CGT/DT: DISPOSAL OF A RESIDENCE FROM A COMPANY OR TRUST

Question:

I have a holiday home which is registered in a company. My family and I use it on a regular basis as holiday accommodation. If the company disposes of the property, and it is transferred to my personal capacity, will I qualify for the relief offered in terms of par 51A of the Eight Schedule to the Income Tax Act?

Answer:

Prior to the Taxation Laws Amendment Bill of 2011, the company would not have qualified for the relief. A requirement of par 51A of the Eight Schedule to the Income Tax Act was that the connected person who used the property for residential purposes had ordinarily resided in that residence. The wording; "...ordinarily resided in that residence during that period..” has been removed from par 51A which means that a holiday home may well qualify for the relief provided that the other requirements of par 51A have been met.
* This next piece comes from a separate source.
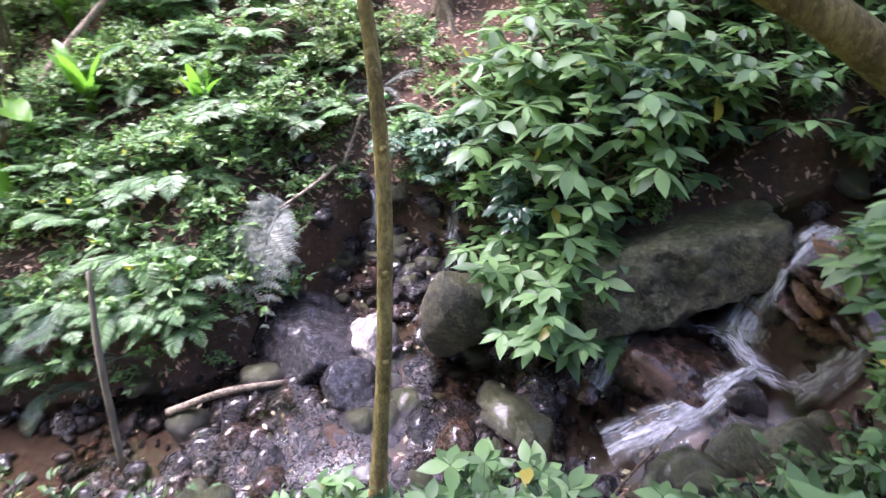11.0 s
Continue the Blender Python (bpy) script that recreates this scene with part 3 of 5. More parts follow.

DIVIDENDS TAX: FOREIGN DIVIDENDS

Question:

I receive dividends from a foreign company who has no business interests, directly or indirectly in South Africa. Will these dividends be considered as dividends for dividends tax purposes, and will I pay 15% tax on these dividends?

Answer:

Where a foreign dividend is received or accrued on or after 1 April 2012, it is specifically included in a person’s gross income under par (k) of the definition of gross income. Foreign dividends (unless listed on the JSE) do not qualify for "dividends tax”, and the taxable dividend (after exemptions/exclusions/rebates) will be subject to tax at the normal statutory rates for individuals. 
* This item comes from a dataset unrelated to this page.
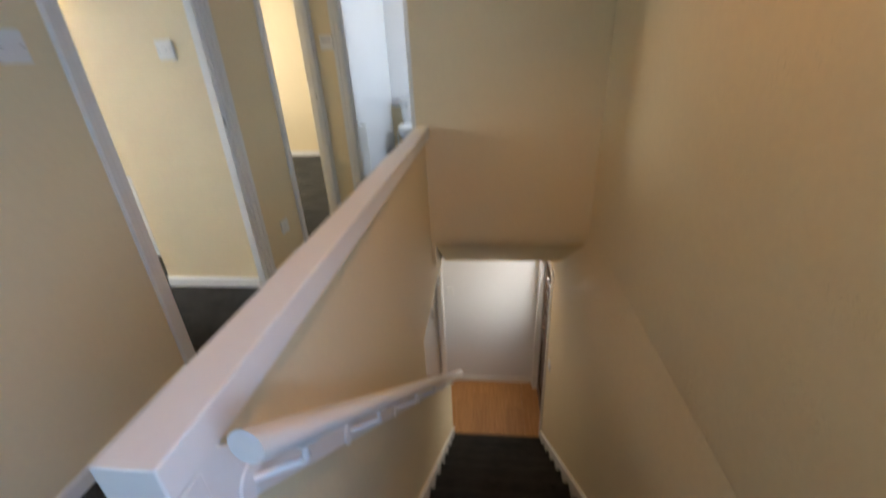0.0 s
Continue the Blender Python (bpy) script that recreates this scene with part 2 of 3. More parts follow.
LAMINATE = grained("beech_laminate", (0.40, 0.18, 0.06), (0.56, 0.28, 0.11), along=1, rough=0.3, tint=0.10, scale=4)
VINYL = grained("grey_wood_vinyl", (0.045, 0.042, 0.040), (0.25, 0.235, 0.225), along=0, rough=0.45, tint=0.38, scale=3.0)
DOOR_BROWN = grained("dark_brown_door", (0.035, 0.016, 0.008), (0.075, 0.035, 0.017), along=2, rough=0.35, tint=0.0)
GLASS = glassy("clear_glass")
NET = netting("white_net", 0.0)
# same cloth made more open, for the side that the reveal keeps out of sun
UNLIT_NET = netting("unlit_white_net", 0.80)
FOLDED_NET = netting("folded_white_net", 0.42)
LACE = netting("lace_edge", 0.2)
LAMP_GLOW = glowing("lit_lamp_glass", (1.0, 0.8, 0.55), 3.0)
RENDER_WALL = material("harled_house_wall", (0.76, 0.77, 0.78), 0.9, spread=0.08, scale=0.6, fine=8)
SLATE = material("slate_roof", (0.20, 0.25, 0.34), 0.7, spread=0.15, scale=1.0, fine=6)
GRASS = material("grass", (0.06, 0.09, 0.03), 0.9, spread=0.25, scale=0.5, fine=9)
PAVING = material("pale_bounce_paving", (0.42, 0.42, 0.41), 0.9, spread=0.1, scale=0.6, fine=12)
ASPHALT = material("asphalt", (0.05, 0.05, 0.052), 0.9, spread=0.15, scale=0.5, fine=30)
DARK_PANE = material("dark_window_pane", (0.03, 0.04, 0.06), 0.1, spread=0.1)

# ---------------------------------------------------------------- mesh helpers


def thing(name, label, category, group="", place=(0, 0, 0)):
    ob = new(name)
    ob.location = place
    ob.empty_display_size = 0.1
    return tagged(ob, label, category, group)


def finish(bm, name, mat, smooth=False):
    bmesh.ops.recalc_face_normals(bm, faces=bm.faces)
    me = bpy.data.meshes.new(name)
    bm.to_mesh(me)
    bm.free()
    me.materials.append(mat)
    if smooth:
        me.polygons.foreach_set("use_smooth", [True] * len(me.polygons))
        me.set_sharp_from_angle(angle=radians(35))
    return me


def part(name, bm, mat, parent, label="", smooth=False):
    ob = new(name, finish(bm, name, mat, smooth))
    ob.parent = parent
    if label:
        ob["label"] = label
    return ob


def structure(name, bm, mat, label, category, smooth=False):
    return tagged(new(name, finish(bm, name, mat, smooth)), label, category, kind="structure")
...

INCOME TAX: INDEPENDENT CONTRACTOR

Question:

I am regarded as an independent contractor who receives ‘remuneration’ (common law test) for purposes of the Fourth Schedule to the Income Tax Act. Will the fact that I receive ‘remuneration’ mean that the provisions of section 23(m) of the Income Tax will apply, and that I would be unable to claim certain expenses in terms of section 11 of the Act?

Answer:

Even though you are in receipt of ‘remuneration’, section 23(m) will not apply as the provisions of section 23(m) will only limit deductions in the event that the ‘remuneration’ is derived from employment, or the holding of an office.

INCOME TAX: DOMESTIC TAX LAW V DOUBLE TAX AGREEMENT

Question:

In the event that the Income Tax Act is in conflict with a Double Tax Agreement, which law will apply?

Answer:

A double-taxation agreement, once approved and adopted, has the force and law and will prevail over the Income Tax Act.

SKILLS DEVELOPMENT LEVY: DIRECTOR DEEMED REMUNERATION

Question:

I am a director of a company and am of the opinion that my remuneration is not subject to SDL as the "deemed remuneration” in terms of Paragraph 11C of the Fourth Schedule to the Income Tax Act is specifically exempt from SDL in terms of section 3(5)(c) of the Skills Development levies Act. Is this correct? 

Answer:

No, the exemption in terms of section 3(5)(c) of the Skills Development levies Act is for purpose of ensuring that the levy is charged on the actual amount of "remuneration” received by the director/member rather than the "deemed remuneration” in terms of Paragraph 11C of the Fourth Schedule to the Income Tax Act.